To characterize the natural course of traumatic intraparenchymal contusions and hematomas (IPHs) and to identify risk factors for IPH progression in the acute post-injury period.
A retrospective analysis was performed on a prospective observational database containing 113 head trauma patients exhibiting 229 initially nonoperated acute IPHs. The main outcome variable was radiographic evidence of IPH progression on serially obtained head computed tomographic (CT) scans. Secondary outcomes included the actual amount of IPH growth and later surgical evacuation. Univariate and multivariate analyses (using a generalized estimate equation) were applied to both demographic and initial radiographic features to identify risk factors for IPH progression and surgery.
Overall, 10 IPHs (4%) shrank, 133 (58%) remained unchanged, and 86 (38%) grew between the first and second head CT scan.
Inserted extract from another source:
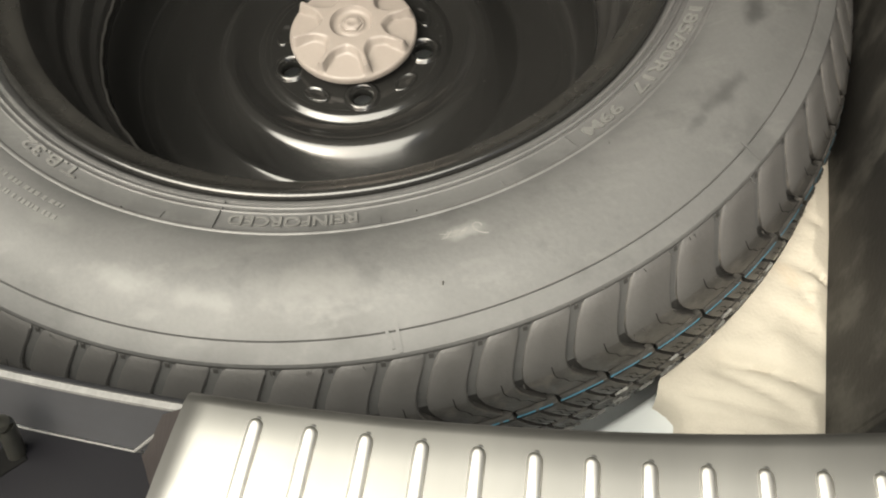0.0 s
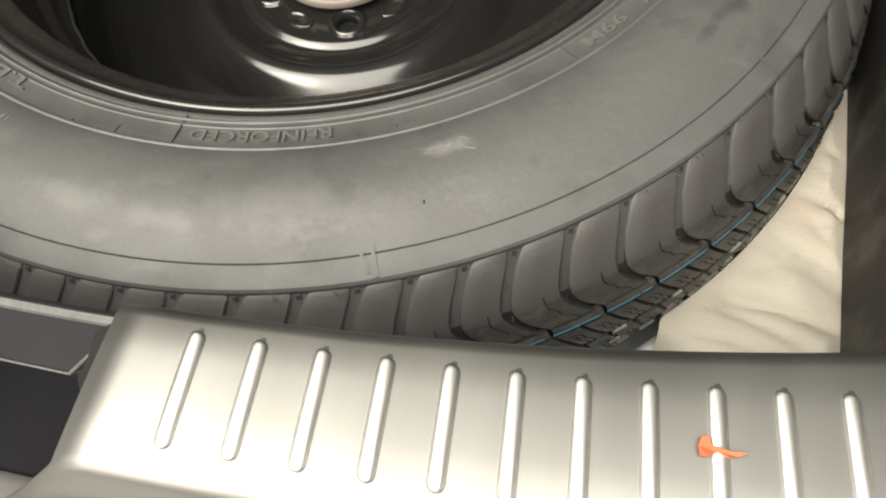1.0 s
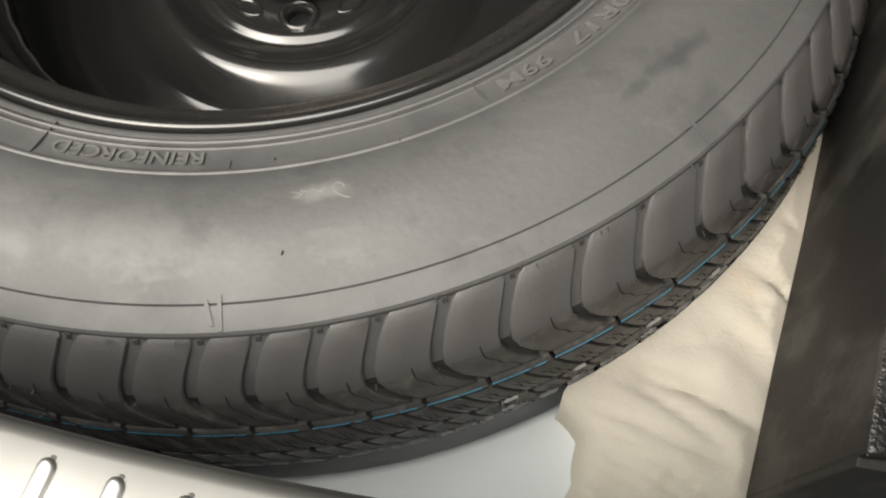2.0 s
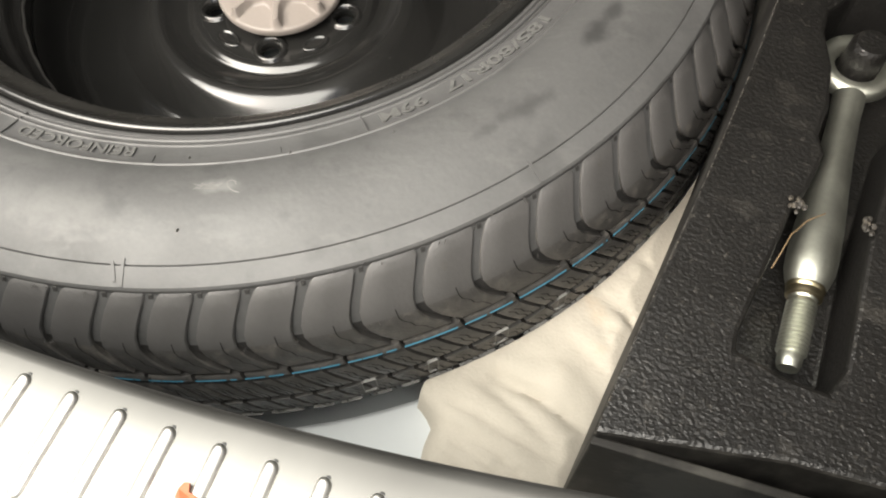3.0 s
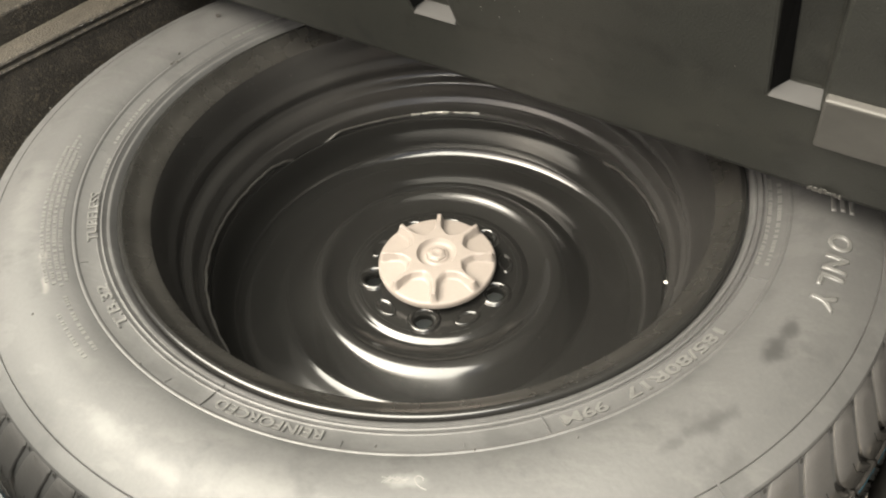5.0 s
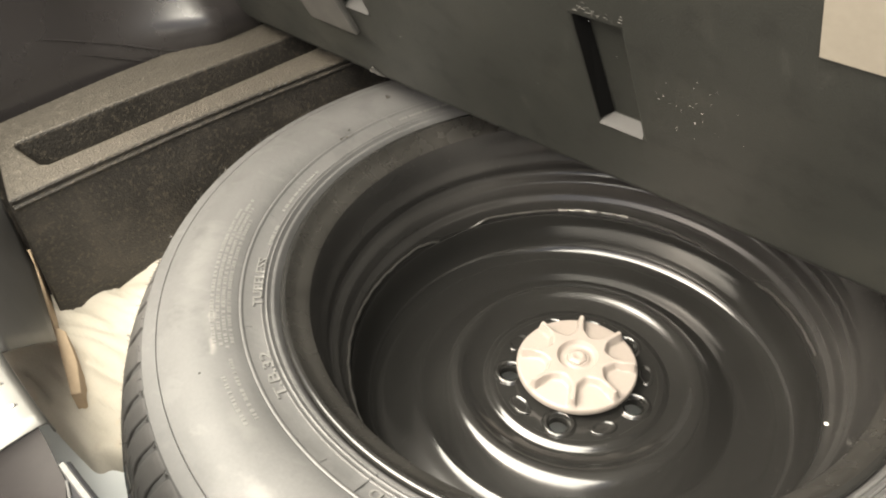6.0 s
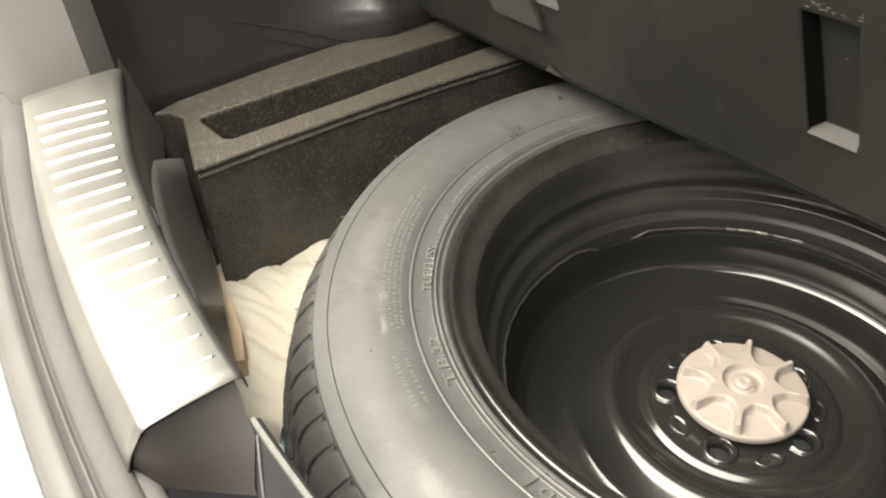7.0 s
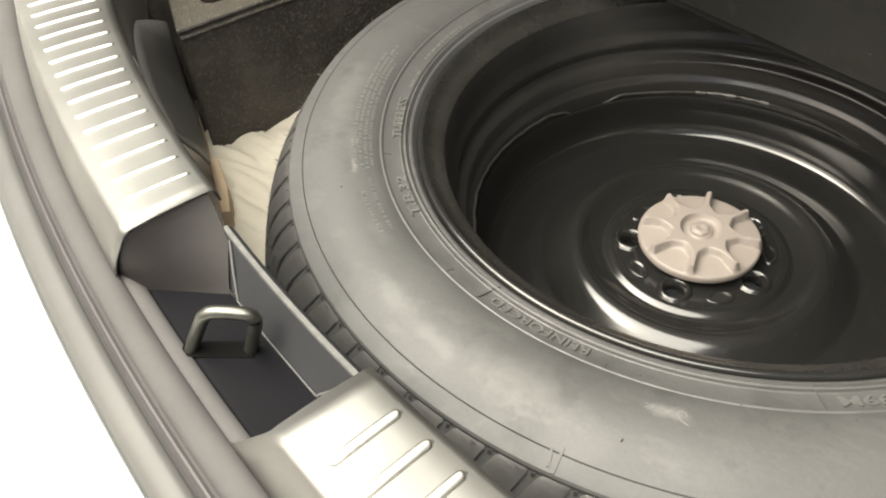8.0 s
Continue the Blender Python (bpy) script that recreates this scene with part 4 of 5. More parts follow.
part("wall_edge", sweep([(-0.3747, 0.40, 0.2349), (-0.3742, 0.40, 0.2362), (-0.3718, 0.40, 0.2362), (-0.3706, 0.40, 0.2342)], xr), M_EDGE, trim, "pale scuffed top edge")
part("recess_wall", sweep([(-0.3860, 0.36, 0.2112), (-0.3752, 0.40, 0.2330), (-0.3742, 0.40, 0.2350), (-0.3712, 0.40, 0.2350), (-0.3690, 0.40, 0.2330), (-0.3675, 0.40, 0.1850)], xr, cap=False), M_WALL, trim, angle=50)
for s in (-1, 1):
    bm = bmesh.new()
    rows = []
    steep = 0.76 if s > 0 else 1.0
    for x, z, yi, yo, zo in ((0.0806, 0.2488, -0.3700, -0.4245, 0.2310), (0.0760, 0.2440, -0.3705, -0.4250, 0.2270), (0.0560, 0.2330, -0.3745, -0.4258, 0.2210), (0.0440, 0.2150, -0.3850, -0.4262, 0.2150), (0.0400, 0.2110, -0.3870, -0.4262, 0.2105)):
        rows.append([bm.verts.new((s * (0.0806 + (x - 0.0806) * g * steep), yo + (yi - yo) * f, zo + (z - zo) * h)) for f, g, h in ((0.0, 0.02, 0.0), (0.16, 0.16, 0.92), (0.5, 0.50, 1.0), (0.85, 0.85, 1.0), (1.0, 1.0, 1.0))])
    for r in rows if s < 0 else ():
        r[0].co.x = -0.0816 - 0.34 * (0.2490 - r[0].co.z)
        r[0].co.y -= 0.0015
    for p, q in zip(rows, rows[1:]):
        for k in range(4):
            bm.faces.new((p[k], p[k + 1], q[k + 1], q[k]))
    part("end_wall", bm, M_ENDWALL, trim, angle=50)
    ends = [(-0.0535, -0.3742, 0.2352), (-0.0430, -0.3805, 0.2235), (-0.0335, -0.3858, 0.2116)] if s < 0 else [(0.0690, -0.3738, 0.2352), (0.0580, -0.3803, 0.2235), (0.0470, -0.3858, 0.2116)]
    bm = tube(ends, 0.0007, 8)
    part("wall_edge", bm, M_EDGE, trim)

part("foot_line", tube([(-0.033, -0.3862, 0.2116), (0.0, -0.3868, 0.2116), (0.047, -0.3860, 0.2116)], 0.0004, 6), M_EDGE, trim)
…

IPH progression was independently associated with the presence of subarachnoid hemorrhage (odds ratio [OR], 1.6; 95% confidence interval [CI], 1.12–2.3), presence of a subdural hematoma (OR, 1.94; 95% CI, 1.1–3.43), and initial size (OR, 1.11; 95% CI, 1.02–1.21, for each cm3 volume). Size of initial IPH proportionately correlated with the amount of subsequent growth (linear regression, P < 0.001). Worsened Glasgow Coma Score between initial and follow-up head CT scan (OR, 8.6; 95% CI, 1.5–50), IPH growth greater than 5 cm3 (OR, 7.3; 95% CI, 1.6–34), and effacement of basal cisterns on initial CT scan (OR, 9.0; 95% CI, 1.5–52) were strongly associated with late surgical evacuation.
A large proportion of IPHs progress in the acute post-injury period. IPHs associated with subarachnoid hemorrhage, a subdural hematoma, or large initial size should be monitored carefully for progression with repeat head CT imaging. Effacement of cisterns on the initial head CT scan was strongly predictive of failure of nonoperative management, thereby leading to surgical evacuation. These findings should be important factors in the understanding and management of IPH.